3. Removing the last character from each word and using a trie with surprisals to efficiently predict the missing letter. (The trie will take up a not insignificant space for large documents, I suspect.)
4. Encoding the text as an image and compressing the image. I would need to use a lossless image compressor, and using RGB would increase the number of values associated with each word. Perhaps if I changed the image to greyscale? Or perhaps that is not worth exploring.
5. Using a discrete fourier transformation. I know almost nothing about DFTs, but I thought it was worth a try. I did some reading and then tried to apply a DFT algorithm to my data. On the full corpus of my blog, the transformation was taking so long I stopped it and moved on to a different idea.
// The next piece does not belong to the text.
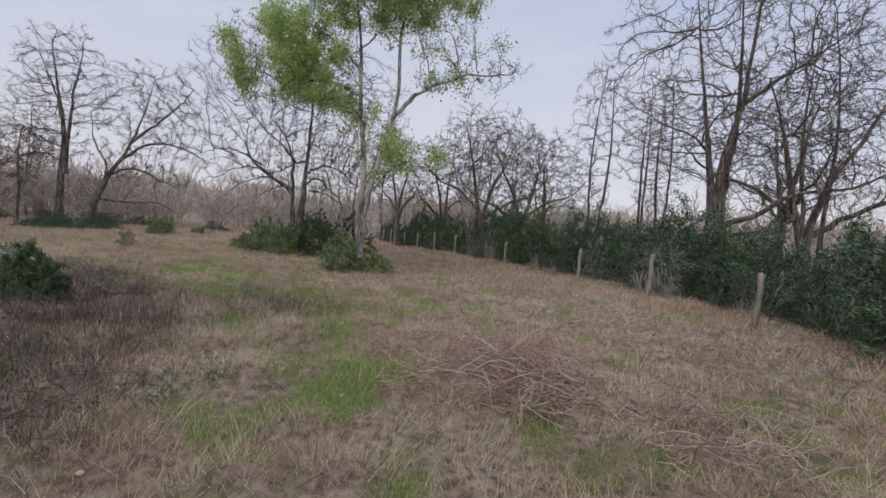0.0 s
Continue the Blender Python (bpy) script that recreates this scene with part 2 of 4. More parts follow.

I need to think outside the box. The first three ideas are in the realm of exploration, the last two were more wild explorations. Indeed, part of solving problems like this is exploring different options and refining your focus to ones that make sense. I am going to take a break from this project for a bit, but removing and predicting characters is something I want to explore more (including independently from compression).

Learning

This project has pushed my knowledge of computer science and compression in so many ways. I have pursued this project with passion, excitement, and intrigue. The problem is well defined: compress 1 GB of Wikipedia. How you do that is difficult. Through trying to compress the file -- and my blog, which is substantially smaller than the Wikipedia file and thus easier to work with in testing -- I have learned about dictionary coding, byte streams, Burrows-Wheeler transformations, and more. I have followed many paths that did not work, but that is okay. I know what didn't work. That information helps direct me to new areas of exploration.

I feel great that I implemented a dictionary coding technique without explicitly knowing what dictionary coding was at the time. Independently arriving at similar solutions to a defined problem is fascinating and inspiring.

If you have any advice on new directions I should explore, let me know. This topic is entirely new to me. To get this far, I am applying my knowledge of computational linguistics to help guide me, using the internet as a reference.